Description
Amazingly creamy with the almost taffy-like scoopability of scoop shop ice cream – a creaminess that coats and slides over your tongue like a super-premium ice cream – and most certainly not like a low-fat yogurt.
Ingredients
Scale
For Frozen Yogurt Base:
- 1 quart plain low-fat yogurt (I used Stonyfield)
- 1 1/2 cups whole milk
- 2 tablespoons cornstarch
- 2 ounces (4 tablespoons) Neufchatel cheese, softened
- 1/2 cup heavy cream
- Scant 2/3 cup sugar
- Scant 1/4 cup light corn syrup
- Zest from 1 lime (reserved from below)
- Lemon syrup
- 2 to 3 limes
- 3 tablespoons sugar
Instructions
- ADVANCED PREP
- For the frozen yogurt base:
- Fit a sieve over a bowl and line it with two layers of cheesecloth. Pour the yogurt into the sieve, cover with plastic wrap, and refrigerate for 6 to 8 hours to drain. Discard the liquid, and measure out 1 1/4 cups of the drained yogurt; set aside.
- PREP
- For the lime syrup:
- Using a vegetable peeler, remove the zest in large strips from 1 lemon; reserve for the frozen yogurt (leave the lime zest in large strips so it’s easier to strain out later). Juice enough of the limes to make 1/2 cup.

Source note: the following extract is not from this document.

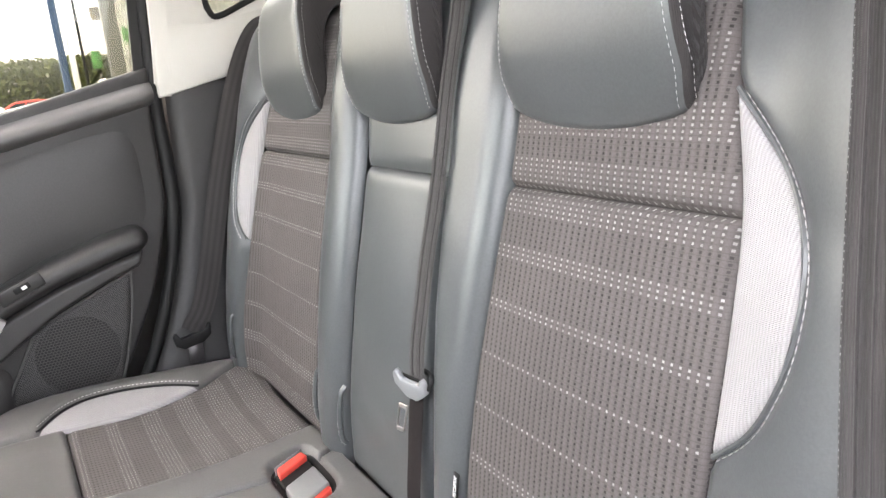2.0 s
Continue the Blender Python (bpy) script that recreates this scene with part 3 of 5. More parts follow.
def isofix_tag(parent, x, z, sign):
    """A black cloth tag with white lettering, sewn into the seam."""
    y, zz = BACK.at(BACK.where(1, z), -0.010)
    m = Matrix.Translation((x, float(y) - 0.001, z)) @ Matrix.Rotation(radians(11), 4, "X") @ Matrix.Rotation(radians(-90), 4, "X")
    tag = rounded_box("isofix_tag", (-0.0055, -0.017, -0.001), (0.0055, 0.017, 0.001), PIPING, parent, 0.0006, 1, "black cloth tag lettered ISOFIX", m)
    cu = bpy.data.curves.new("lettering", "FONT")
    cu.body, cu.size, cu.align_x, cu.align_y, cu.extrude = "ISOFIX", 0.0085, "CENTER", "CENTER", 0.0002
    tmp = new("lettering", cu)
    mesh = bpy.data.meshes.new_from_object(tmp.evaluated_get(bpy.context.evaluated_depsgraph_get()))
    bpy.data.objects.remove(tmp)
    bpy.data.curves.remove(cu)
    mesh.transform(m @ Matrix.Translation((0, 0, 0.0012)) @ Matrix.Rotation(radians(-90), 4, "Z"))
    link_mesh("lettering", mesh, LABELWHITE, tag)


isofix_tag(wide, -0.222, 0.449, -1)
isofix_tag(wide, -0.553, 0.458, -1)
isofix_tag(narrow, 0.533, 0.449, 1)


# headrests that sit over the top of the backrest
def headrest(x0, label):
    t = thing("rear_headrest", (x0, -0.2, 0.88), label, "headrest", "rear headrests")
    prof = spline([(-0.160, 0.866), (-0.150, 0.885), (-0.141, 0.93), (-0.143, 0.99), (-0.150, 1.035), (-0.168, 1.062), (-0.205, 1.070), (-0.255, 1.060),
                   (-0.300, 1.040), (-0.325, 1.018), (-0.318, 1.008), (-0.285, 1.022), (-0.245, 1.034), (-0.214, 1.022), (-0.193, 0.990), (-0.184, 0.93), (-0.179, 0.885), (-0.174, 0.868)], 6, True)
    c = prof.mean(0)
    tan = np.roll(prof, -1, 0) - np.roll(prof, 1, 0)
    tan /= np.linalg.norm(tan, axis=1)[:, None]
    inward = np.stack([tan[:, 1], -tan[:, 0]], 1)
    if ((prof + 0.01 * inward - c) ** 2).sum() > ((prof - c) ** 2).sum():
        inward = -inward
    half = np.interp(prof[:, 1], [0.86, 0.90, 1.0, 1.07], [0.114, 0.122, 0.106, 0.088])

    def ring(xi):
        ins = 0.009 * (1 - quarter((1 - abs(xi)) / 0.14))
        p = prof + ins * inward
        sag = -0.018 * (1 - xi * xi) * np.clip((0.95 - prof[:, 1]) / 0.08, 0, 1)
        return np.stack([x0 + half * xi, p[:, 0], p[:, 1] + sag], -1)

    def loft(name, xs, mat, cap=None):
        rows = [ring(x) for x in xs]
        n = len(prof)
        v = np.vstack(rows)
        f = []
        for i in range(len(xs) - 1):
            for j in range(n):
                f.append((i * n + j, i * n + (j + 1) % n, (i + 1) * n + (j + 1) % n, (i + 1) * n + j))
        if cap is not None:
            base = cap * n
            f.append(tuple(range(base, base + n)))
        uv = v[:, [1, 2]] if cap is not None else v[:, [0, 2]]
        data_part(name, v, f, mat, t, "", uv, 60)
    loft("cover", np.concatenate([[-0.965], np.linspace(-0.93, 0.93, 17), [0.965]]), LEATHER_SHADED)
    loft("side_panel", np.array([0.965, 0.985, 1.0]), SIDECLOTH, 2)
    loft("side_panel", np.array([-0.965, -0.985, -1.0]), SIDECLOTH, 2)
    front = slice(2, 58)
    for sgn in (-1, 1):
        for xi, side in ((0.925, 0), (1.0, 1)):
            p = ring(sgn * xi)[front]
            if side:
                q = prof[front] + 0.0095 * inward[front]
                hw = np.interp(q[:, 1], [0.86, 0.90, 1.0, 1.07], [0.114, 0.122, 0.106, 0.088])
                p = np.stack([x0 + sgn * (hw + 0.0012), q[:, 0], q[:, 1]], -1)
                up = (sgn, 0, 0)
            else:
                up = np.stack([np.full(len(p), 0.3 * sgn), -inward[front][:, 0], -inward[front][:, 1]], -1)
            stitches("stitching", p, t, up, 0.0038, 0.0024, 0.0004 if side else 0.00055, 0.0003)


headrest(-0.370, "charcoal leather rear headrest with white double stitching over dotted cloth")
headrest(0.020, "charcoal leather headrest of the middle rear seat")
headrest(0.392, "charcoal leather rear headrest beside the door pillar")


# belts and buckles of the bench
def belt_line(rows, n=10):
    return spline(rows, n)


mid_belt = thing("centre_seat_belt", (-0.15, -0.05, 0.36), "black webbing seat belt with a grey buckle tongue", "seat belt")
web = belt_line([(-0.165, -0.300, 1.045), (-0.152, -0.228, 1.036), (-0.146, -0.184, 1.011), (-0.137, -0.172, 0.958), (-0.137, -0.154, 0.892), (-0.138, -0.138, 0.825), (-0.136, -0.123, 0.76), (-0.135, -0.106, 0.70), (-0.136, -0.093, 0.65), (-0.139, -0.077, 0.59), (-0.142, -0.071, 0.548)])
turned = np.linspace((0.06, 1, 0.25), (0.0, 1, 0.3), len(web))
sweep("webbing", web, strap(0.036, 0.0016), turned, BELT, mid_belt)
for k in (-0.0085, 0.0085):
    p, tt, sd, tp = frame_along(web, turned)
    tube("web_rib", p + sd * k + tp * 0.0012, 0.0009, BELT, mid_belt, n=6)
low = belt_line([(-0.131, -0.076, 0.540), (-0.134, -0.062, 0.462), (-0.146, -0.046, 0.385), (-0.153, -0.054, 0.335)])
sweep("lower_webbing", low, strap(0.032, 0.0022), (-0.05, 1, 0.1), LOWWEB, mid_belt, "dark folded lower webbing")
tm = Matrix.Translation((-0.140, -0.065, 0.548)) @ Matrix.Scale(0.76, 4) @ Matrix.Rotation(radians(14), 4, "Z") @ Matrix.Rotation(radians(-14), 4, "X") @ Matrix.Rotation(radians(-8), 4, "Y")
prism("tongue", [(-0.036, 0.018), (-0.030, 0.026), (-0.024, 0.020), (-0.022, 0.010), (0.018, 0.008), (0.022, 0.020), (0.028, 0.024), (0.035, 0.016), (0.036, -0.004), (0.022, -0.018), (0.012, -0.026), (-0.010, -0.026), (-0.024, -0.014), (-0.036, -0.002)],
      1, -0.003, 0.007, TONGUE, mid_belt, 0.0028, "pale grey plastic belt tongue", seg=3, turn=tm)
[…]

- Combine lime juice and sugar in a small saucepan and bring to a boil over medium-high heat, stirring to dissolve the sugar. Remove from the heat and let cool.
- For the frozen yogurt base:
- Mix about 2 tablespoons of the milk with the cornstarch in a small bowl to make a smooth slurry.
- Whisk the cream cheese in a large bowl until smooth.
- Fill a large bowl with ice and water.
- COOK
- Combine the remaining milk, the cream, sugar, corn syrup, and lime zest in a 4-quart saucepan, bring to a rolling boil over medium-high heat, and boil for 4 minutes. Remove from the heat and gradually whisk in the cornstarch slurry.
- Bring the mixture back to a boil over medium-high heat and cook, stirring with a heatproof spatula, until slightly thickened, about 1 minute. Remove from the heat.
- CHILL
- Gradually whisk the hot milk mixture into the cream cheese until smooth. Add the reserved 11/4 cups yogurt and the lime syrup and whisk until smooth.
- Pour the mixture into a 1-gallon zip-top freezer bag and submerge the sealed bag in the ice bath. Let stand, adding more ice as necessary, until cold, about 30 minutes.
- FREEZE
- Remove the zest from the frozen yogurt base. Pour into the frozen canister and spin until thick and creamy.
- Pack the frozen yogurt into a storage container, press a sheet of parchment directly against the surface, and seal with an airtight lid. Freeze in the coldest part of your freezer until firm, at least 4 hours (or eat most of it right out of the canister before freezing – like I did.)